## [EXTRACTED ENTRIES]
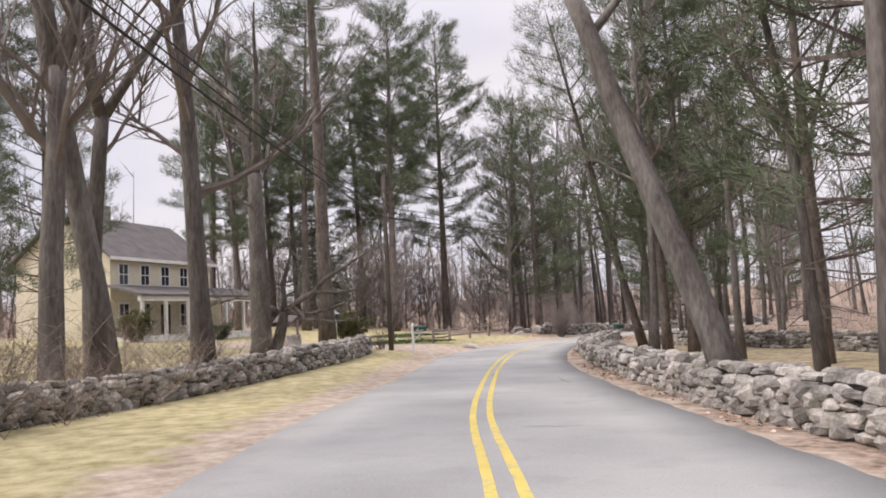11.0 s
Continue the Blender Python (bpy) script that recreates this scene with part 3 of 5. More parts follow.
def limbed_tree(x, y, tall, girth, limbs, leaders, label, seed):
    """A big bare tree with its main limbs along given lines (from the foot of the trunk)."""
    rng = random.Random(seed)
    trunk, crown = Shape(), Shape()
    foot = leaders[0][0]
    stem = [Vector(foot) * u + Vector((rng.uniform(-0.05, 0.05), rng.uniform(-0.05, 0.05), -0.3 * (1 - u))) for u in np.linspace(0, 1, 7)]
    trunk.tube(stem, [girth * (1.35 if i == 0 else 1 - 0.06 * i) for i in range(7)], 10)
    for line, r in [(l, girth * 0.5) for l in leaders] + [(l, girth * 0.36) for l in limbs]:
        pts = [Vector(p) for p in line]
        fine = []
        for p, q in zip(pts, pts[1:]):
            fine += [p.lerp(q, u) + Vector((rng.uniform(-0.1, 0.1), rng.uniform(-0.1, 0.1), rng.uniform(-0.1, 0.1))) * (u > 0) for u in (0, 0.5)]
        fine.append(pts[-1])
        trunk.tube(fine, taper(r, 0.012, len(fine)), 7)
        for _ in range(15):
            i = rng.randint(2, len(fine) - 1)
            w = rng.uniform(0, 6.28)
            br = wander(rng, fine[i], (math.cos(w), math.sin(w), rng.uniform(0.2, 1.2)), rng.uniform(0.6, 1.9), 4, 0.3, 0.06)
            crown.tube(br, taper(0.022, 0.006, 5), 4, False)
            for _ in range(9):
                g = rng.randint(0, 3)
                p = br[g].lerp(br[g + 1], rng.random())
                spike(crown, p, p + Vector((rng.uniform(-1, 1), rng.uniform(-1, 1), rng.uniform(-0.2, 1.2))) * rng.uniform(0.4, 0.9), 0.012)
    ob = thing("oak_tree", pose(x, y, ground_at(x, y)), label, "tree", "roadside trees")
    part("trunk", trunk, BARK, ob, soft=True)
    part("crown", crown, BARK, ob)


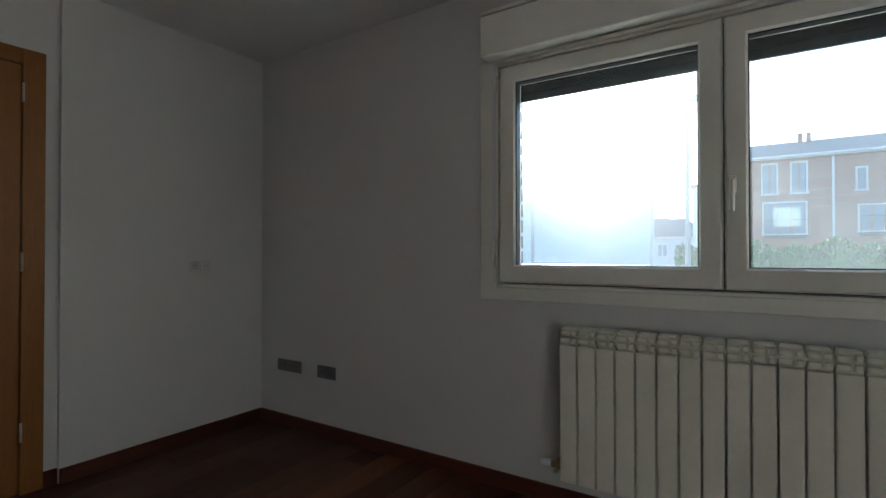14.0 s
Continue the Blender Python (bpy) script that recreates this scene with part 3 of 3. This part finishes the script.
def hood():
    h = thing("cooker_hood", (0.445, 2.7, 1.68), "stainless steel chimney hood with a black glass strip", "cooker hood")
    x0, x1, yf = 0.013, 0.915, 2.443
    part("front_panel", boxes((x0, x1, yf, yf + 0.012, 1.682, 1.786, 0.001)), M_STEELH, h)
    part("control_strip", boxes((x0 + 0.055, x1 - 0.055, yf - 0.003, yf - 0.0005, 1.738, 1.784)), M_BLACK, h, "black glass control strip")
    part("canopy", boxes((x0, x0 + 0.01, yf + 0.0125, YB - 0.004, 1.682, 1.786), (x1 - 0.01, x1, yf + 0.0125, YB - 0.004, 1.682, 1.786), (x0 + 0.0105, x1 - 0.0105, yf + 0.0125, YB - 0.004, 1.776, 1.786)), M_STEELH, h)
    part("underside", boxes((x0 + 0.011, x1 - 0.011, yf + 0.013, YB - 0.005, 1.688, 1.70)), M_DARK, h, "dark recessed underside")
    for k in range(3):
        a = x0 + 0.085 + k * 0.248
        part("grease_filter", boxes((a, a + 0.236, yf + 0.15, YB - 0.05, 1.6835, 1.687, 0.001)), M_FILTER, h, "fine metal mesh filter")
    for a in (0.2, 0.445, 0.69):
        part("spotlight", lathe(bmesh.new(), (a, yf + 0.085, 1.688), [(0.028, 0), (0.028, -0.004), (0.02, -0.006)], "z", 16), M_STEEL, h)
    part("chimney", boxes((0.284, 0.616, YB - 0.29, YB - 0.006, 1.786, H - 0.002, 0.002)), M_STEELH, h)
    part("badge", boxes((0.432, 0.466, YB - 0.2915, YB - 0.2905, 1.955, 1.959)), M_DARK, h)


hood()


def hob():
    h = thing("hob", (0.5, 2.6, 0.957), "black glass hob of three modules with steel knobs", "hob")
    for k, (x0, x1) in enumerate(((0.048, 0.355), (0.362, 0.665), (0.672, 0.945))):
        m = part("module", boxes((x0, x1, CF + 0.085, CF + 0.56, 0.957, 0.971, 0.002)), M_BLACK, h)
        if k < 2:
            for a in ((x0 + 0.04, x1 - 0.05) if k == 0 else (x1 - 0.05,)):
                part("knob", lathe(bmesh.new(), (a, CF + 0.115, 0.971), [(0.013, 0), (0.014, 0.004), (0.013, 0.020), (0.011, 0.022)], "z", 14), M_STEEL, m)


hob()


def socket(name, at, n, u, label, material=M_SOCK, size=0.085):
    """n socket plates side by side along u ('x' or 'y'), facing along +-the other axis given by the sign in at[3]."""
    x, y, z, s = at
    th = thing(name, (x, y, z), label, "socket")
    for k in range(n):
        c = (k - (n - 1) / 2) * size
        h = size / 2 - 0.0008
        # on white plates the outlet is grey, which paints the shade of its recess
        if u == "x":
            p = part("plate", boxes((x + c - h, x + c + h, y, y + s * 0.009, z - h, z + h, 0.003)), material, th)
            part("outlet", lathe(bmesh.new(), (x + c, y + s * 0.009, z), [(0.021, 0), (0.021, 0.001 * s), (0.0195, 0.0012 * s), (0.0190, 0.0004 * s)], "y", 18), M_SOCK if material is M_WSOCK else material, p)
            part("pin_hole", boxes((x + c - 0.0095, x + c - 0.006, y + s * 0.008, y + s * 0.0118, z - 0.003, z + 0.003), (x + c + 0.006, x + c + 0.0095, y + s * 0.008, y + s * 0.0118, z - 0.003, z + 0.003)), M_DARK, p)
        else:
            p = part("plate", boxes((x, x + s * 0.009, y + c - h, y + c + h, z - h, z + h, 0.003)), material, th)
            part("outlet", lathe(bmesh.new(), (x + s * 0.009, y + c, z), [(0.021, 0), (0.021, 0.001 * s), (0.0195, 0.0012 * s), (0.0190, 0.0004 * s)], "x", 18), M_SOCK if material is M_WSOCK else material, p)
            part("pin_hole", boxes((x + s * 0.008, x + s * 0.0118, y + c - 0.0095, y + c - 0.006, z - 0.002, z + 0.002), (x + s * 0.008, x + s * 0.0118, y + c + 0.006, y + c + 0.0095, z - 0.002, z + 0.002)), M_DARK, p)
    return th


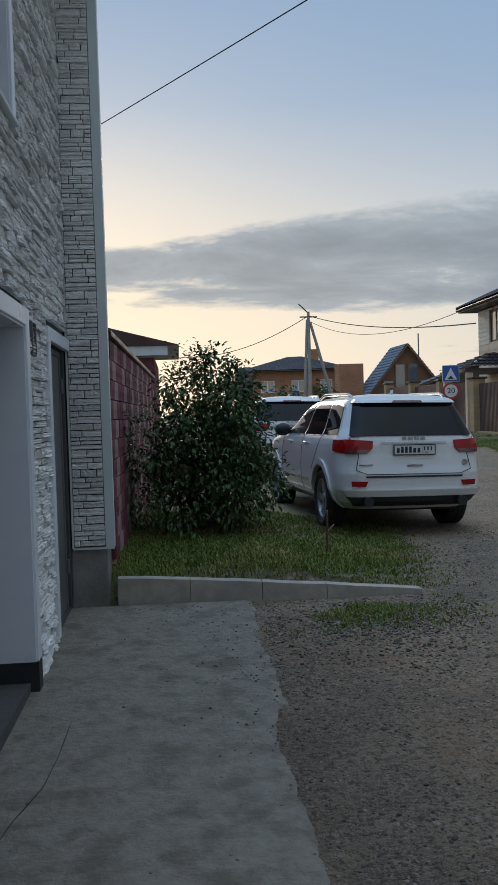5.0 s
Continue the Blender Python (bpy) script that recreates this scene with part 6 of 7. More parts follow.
def build_pallets():
    """Stacks of wrapped paving blocks with white corner battens beside the plaster house."""
    rng = random.Random(3)
    spots = [(21.8, 10.55), (23.0, 10.3), (24.2, 10.1), (25.4, 10.0), (26.6, 9.9), (22.4, 11.6), (24.0, 11.4), (25.6, 11.2)]
    m_block = surf("wrapped_pavers", (0.30, 0.30, 0.29), (0.40, 0.40, 0.39), 3, 0.5, bump=0.2, c3=(0.5, 0.5, 0.49), scale3=2)
    for i, (x, y) in enumerate(spots):
        p = thing("paver_pallet", pose(x, y, ground_z(x, y), 0, 0, rng.uniform(-8, 14)), "pallet of grey paving blocks wrapped in film with white battens", "pallet", "pallets of pavers")
        part("pallet_base", box_bm(-0.5, 0.5, -0.5, 0.5, 0.0, 0.12, 0.01), M_PINE, p)
        for k in range(5):
            z = 0.125 + k * 0.155
            part("block_layer", box_bm(-0.47 + rng.uniform(-0.01, 0.01), 0.47, -0.47, 0.47 + rng.uniform(-0.01, 0.01), z, z + 0.15, 0.012), m_block, p)
        for sx in (-1, 0, 1):
            for sy in (-1, 1):
                part("batten", box_bm(sx * 0.48 - 0.025, sx * 0.48 + 0.025, sy * 0.50 - 0.02, sy * 0.50 + 0.02, 0.1, 0.95), M_WHITE_PAINT, p)
                part("strap_end", box_bm(-0.06, 0.06, -0.02, 0.02, 0, 0.09, 0.02), M_WHITE_PVC, p, m=pose(sx * 0.4, sy * 0.42, 0.93, rng.uniform(-25, 25), rng.uniform(-30, 30), 0))
        part("top_rail", box_bm(-0.5, 0.5, -0.52, -0.48, 0.90, 0.94), M_WHITE_PAINT, p)
    m_blue = surf("blue_plastic", (0.02, 0.12, 0.42), (0.03, 0.15, 0.48), 4, 0.4, c3=(0.05, 0.2, 0.5), scale3=3)
    for x, y in ((28.2, 12.2), (28.95, 11.9)):
        b = thing("blue_barrel", pose(x, y, ground_z(x, y)), "blue plastic barrel standing behind the pallets", "barrel", "blue barrels")
        part("drum", tube_bm([(0, 0, 0), (0, 0, 0.06), (0, 0, 0.4), (0, 0, 0.43), (0, 0, 0.8), (0, 0, 0.83), (0, 0, 1.12), (0, 0, 1.18)], [0.30, 0.32, 0.33, 0.35, 0.35, 0.33, 0.32, 0.29], 20), m_blue, b, smooth=True)
        part("lid", tube_bm([(0, 0, 1.181), (0, 0, 1.23)], 0.31, 20), m_blue, b)


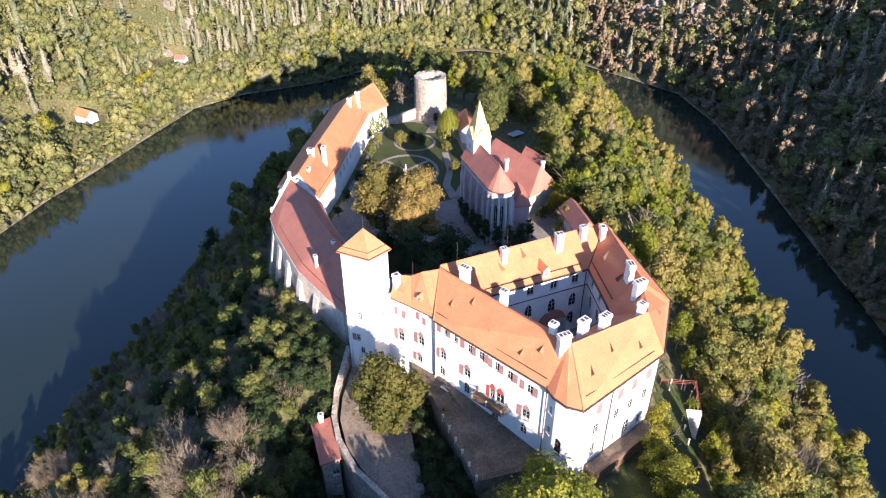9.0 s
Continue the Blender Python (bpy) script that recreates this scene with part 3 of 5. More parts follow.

## [INSTRUCTION]
Pull out all lines in the data above that include "Python".

## [ANSWER IN FULL]
Continue the Blender Python (bpy) script that recreates this scene with part 3 of 5. More parts follow.
Continue the Blender Python (bpy) script that recreates this scene with part 3 of 3. This part finishes the script.
Continue the Blender Python (bpy) script that recreates this scene with part 6 of 7. More parts follow.
Continue the Blender Python (bpy) script that recreates this scene with part 3 of 5. More parts follow.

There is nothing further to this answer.